Now 69 years old, his education and learning, it turns out, have continued. Though Zucchino still reports on an international scale, in 1998 he learned of a story closer to home, one he couldn’t believe he’d never heard before. He learned that November 1898 in Wilmington was a turning point in North Carolina history. By force, a white mob seized the reins of local government, destroying the local black-owned newspaper office and terrorizing the African American community.

It would be 2016 before Zucchino began the process of poring over old newspaper clippings, letters, diaries and other publications to piece together the story.“

I thought, ‘This is amazing. How could I have gone to high school and college and not have heard about it?” he said. “I was bowled over by the fact that they got away with it. I couldn’t believe this could have happened and people don’t know about it.”

The result of his work is the book, “Wilmington’s Lie: The Murderous Coup of 1898 and the Rise of White Supremacy,” which was awarded the Pulitzer Prize for a nonfiction publication in June.

In announcing the prize, the Pulitzer Prize board called the book, “A gripping account of the overthrow of the elected government of a Black-majority North Carolina city after Reconstruction that untangles a complicated set of power dynamics cutting across race, class and gender.”

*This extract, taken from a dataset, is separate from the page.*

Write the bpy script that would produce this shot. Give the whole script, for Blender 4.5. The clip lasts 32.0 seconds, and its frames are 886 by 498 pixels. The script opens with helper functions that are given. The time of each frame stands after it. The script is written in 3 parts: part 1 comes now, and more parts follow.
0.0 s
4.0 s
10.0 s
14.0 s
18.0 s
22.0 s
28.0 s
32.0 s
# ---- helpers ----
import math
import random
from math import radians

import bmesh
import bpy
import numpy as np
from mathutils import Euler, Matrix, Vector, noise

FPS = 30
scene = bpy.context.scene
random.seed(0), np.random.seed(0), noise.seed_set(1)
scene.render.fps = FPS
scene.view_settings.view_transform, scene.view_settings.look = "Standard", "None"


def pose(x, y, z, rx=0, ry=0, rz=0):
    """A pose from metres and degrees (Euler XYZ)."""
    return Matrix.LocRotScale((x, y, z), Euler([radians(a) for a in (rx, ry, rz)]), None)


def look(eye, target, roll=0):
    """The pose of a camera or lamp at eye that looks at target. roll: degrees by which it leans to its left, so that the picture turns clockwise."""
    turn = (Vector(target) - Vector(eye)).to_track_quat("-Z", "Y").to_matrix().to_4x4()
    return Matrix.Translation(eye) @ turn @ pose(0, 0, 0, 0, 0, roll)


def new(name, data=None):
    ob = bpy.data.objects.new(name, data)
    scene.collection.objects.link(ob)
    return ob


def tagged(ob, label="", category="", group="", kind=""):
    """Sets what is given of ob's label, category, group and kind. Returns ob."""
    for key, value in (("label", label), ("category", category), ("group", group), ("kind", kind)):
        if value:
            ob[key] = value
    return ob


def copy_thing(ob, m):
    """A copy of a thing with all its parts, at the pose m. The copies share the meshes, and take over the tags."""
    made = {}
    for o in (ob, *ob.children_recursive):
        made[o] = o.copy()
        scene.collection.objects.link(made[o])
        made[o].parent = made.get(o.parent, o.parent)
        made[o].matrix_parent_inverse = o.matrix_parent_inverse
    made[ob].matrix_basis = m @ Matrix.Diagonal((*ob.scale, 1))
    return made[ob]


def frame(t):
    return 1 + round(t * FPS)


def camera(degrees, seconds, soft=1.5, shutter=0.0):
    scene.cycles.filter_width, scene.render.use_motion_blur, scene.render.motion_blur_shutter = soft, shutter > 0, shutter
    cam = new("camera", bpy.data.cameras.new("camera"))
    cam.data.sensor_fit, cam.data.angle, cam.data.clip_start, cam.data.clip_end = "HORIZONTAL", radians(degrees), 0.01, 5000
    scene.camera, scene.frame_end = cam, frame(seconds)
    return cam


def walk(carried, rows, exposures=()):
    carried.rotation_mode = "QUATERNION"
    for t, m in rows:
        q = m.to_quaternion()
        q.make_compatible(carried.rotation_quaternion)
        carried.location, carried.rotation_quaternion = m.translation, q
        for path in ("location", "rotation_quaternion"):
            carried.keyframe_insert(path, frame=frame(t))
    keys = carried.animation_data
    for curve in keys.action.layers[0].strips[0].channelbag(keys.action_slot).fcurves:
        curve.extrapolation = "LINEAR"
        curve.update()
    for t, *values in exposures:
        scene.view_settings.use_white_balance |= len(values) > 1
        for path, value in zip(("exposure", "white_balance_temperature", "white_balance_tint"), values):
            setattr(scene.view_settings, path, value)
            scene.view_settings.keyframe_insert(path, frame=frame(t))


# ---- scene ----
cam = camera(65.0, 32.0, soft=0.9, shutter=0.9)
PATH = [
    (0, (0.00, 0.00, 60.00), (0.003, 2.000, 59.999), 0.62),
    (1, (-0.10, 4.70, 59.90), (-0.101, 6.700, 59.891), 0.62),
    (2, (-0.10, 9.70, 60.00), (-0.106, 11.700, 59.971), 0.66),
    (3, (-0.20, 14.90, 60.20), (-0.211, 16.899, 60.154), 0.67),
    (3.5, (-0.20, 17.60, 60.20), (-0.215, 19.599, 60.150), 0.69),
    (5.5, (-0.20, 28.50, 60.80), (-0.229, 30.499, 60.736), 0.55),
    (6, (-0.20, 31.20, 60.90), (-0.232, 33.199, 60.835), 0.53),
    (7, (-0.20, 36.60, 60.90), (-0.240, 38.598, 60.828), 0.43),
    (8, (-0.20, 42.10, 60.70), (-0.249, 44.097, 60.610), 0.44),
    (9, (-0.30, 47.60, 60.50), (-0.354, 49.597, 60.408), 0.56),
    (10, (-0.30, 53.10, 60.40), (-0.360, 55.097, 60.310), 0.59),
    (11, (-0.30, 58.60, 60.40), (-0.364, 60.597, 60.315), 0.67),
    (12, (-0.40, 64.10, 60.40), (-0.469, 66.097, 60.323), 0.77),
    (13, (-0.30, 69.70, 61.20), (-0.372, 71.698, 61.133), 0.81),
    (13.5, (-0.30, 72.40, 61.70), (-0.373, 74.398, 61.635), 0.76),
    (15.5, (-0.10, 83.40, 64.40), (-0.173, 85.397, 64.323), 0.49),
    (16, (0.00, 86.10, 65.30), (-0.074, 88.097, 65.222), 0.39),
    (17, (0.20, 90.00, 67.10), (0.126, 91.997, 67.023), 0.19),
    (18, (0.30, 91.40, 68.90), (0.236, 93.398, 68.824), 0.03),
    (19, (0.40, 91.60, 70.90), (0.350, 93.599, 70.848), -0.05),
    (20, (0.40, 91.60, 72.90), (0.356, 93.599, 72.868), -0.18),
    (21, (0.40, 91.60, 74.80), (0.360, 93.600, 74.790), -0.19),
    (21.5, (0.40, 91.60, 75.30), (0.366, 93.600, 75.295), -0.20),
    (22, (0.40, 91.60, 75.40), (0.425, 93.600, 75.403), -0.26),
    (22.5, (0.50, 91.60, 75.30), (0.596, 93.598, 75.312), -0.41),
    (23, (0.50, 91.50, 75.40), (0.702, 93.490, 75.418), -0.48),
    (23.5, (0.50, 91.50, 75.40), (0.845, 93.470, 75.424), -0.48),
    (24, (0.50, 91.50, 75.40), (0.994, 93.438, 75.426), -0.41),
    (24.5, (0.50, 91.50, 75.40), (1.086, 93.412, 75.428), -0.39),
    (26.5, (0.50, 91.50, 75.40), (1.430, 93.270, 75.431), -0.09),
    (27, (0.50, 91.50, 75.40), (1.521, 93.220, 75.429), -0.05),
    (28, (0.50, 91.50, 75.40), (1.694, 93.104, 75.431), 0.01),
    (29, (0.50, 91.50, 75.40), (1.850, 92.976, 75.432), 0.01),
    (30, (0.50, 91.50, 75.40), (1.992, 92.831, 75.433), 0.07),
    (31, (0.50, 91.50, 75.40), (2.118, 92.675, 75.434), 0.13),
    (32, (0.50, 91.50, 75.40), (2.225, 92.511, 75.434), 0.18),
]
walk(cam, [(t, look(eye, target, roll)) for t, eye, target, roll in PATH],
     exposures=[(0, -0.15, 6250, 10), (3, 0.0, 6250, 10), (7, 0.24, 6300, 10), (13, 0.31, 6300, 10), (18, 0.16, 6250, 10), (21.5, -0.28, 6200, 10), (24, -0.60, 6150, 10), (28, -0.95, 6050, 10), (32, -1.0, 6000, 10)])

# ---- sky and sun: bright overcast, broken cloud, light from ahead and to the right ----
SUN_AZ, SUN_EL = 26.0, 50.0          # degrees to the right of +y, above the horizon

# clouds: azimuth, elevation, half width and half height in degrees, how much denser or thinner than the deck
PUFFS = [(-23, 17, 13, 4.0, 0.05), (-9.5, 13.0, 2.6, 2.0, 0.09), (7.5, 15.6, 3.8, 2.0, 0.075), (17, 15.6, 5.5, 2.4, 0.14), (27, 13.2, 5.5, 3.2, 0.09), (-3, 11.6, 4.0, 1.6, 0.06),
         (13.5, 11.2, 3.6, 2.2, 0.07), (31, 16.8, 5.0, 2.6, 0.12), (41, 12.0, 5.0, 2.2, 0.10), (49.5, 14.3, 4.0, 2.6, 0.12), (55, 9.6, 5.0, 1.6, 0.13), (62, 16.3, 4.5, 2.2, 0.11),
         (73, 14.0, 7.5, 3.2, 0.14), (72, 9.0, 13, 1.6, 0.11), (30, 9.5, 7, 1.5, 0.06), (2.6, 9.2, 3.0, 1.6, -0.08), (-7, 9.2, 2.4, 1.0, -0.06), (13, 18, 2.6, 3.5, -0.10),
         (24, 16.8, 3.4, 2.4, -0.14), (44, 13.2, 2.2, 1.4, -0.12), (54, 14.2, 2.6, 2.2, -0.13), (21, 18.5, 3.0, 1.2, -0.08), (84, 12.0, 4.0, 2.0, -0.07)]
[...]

These days, Zucchino’s home base is in Durham, where he lives with his wife Kacey. He inherited his mother’s green thumb, a fact that was recently apparent in a social media post about an enormous crop of basil he grew “with no fertilizer, no insecticide, lots of compost.” The Zucchinos’ three daughters are adults now.“

We talk a lot about environmental issues,” Zucchino said. “All of my daughters are interested in social justice.”And so it goes with education, continuing throughout life and, if we’re fortunate, handed down through the generations.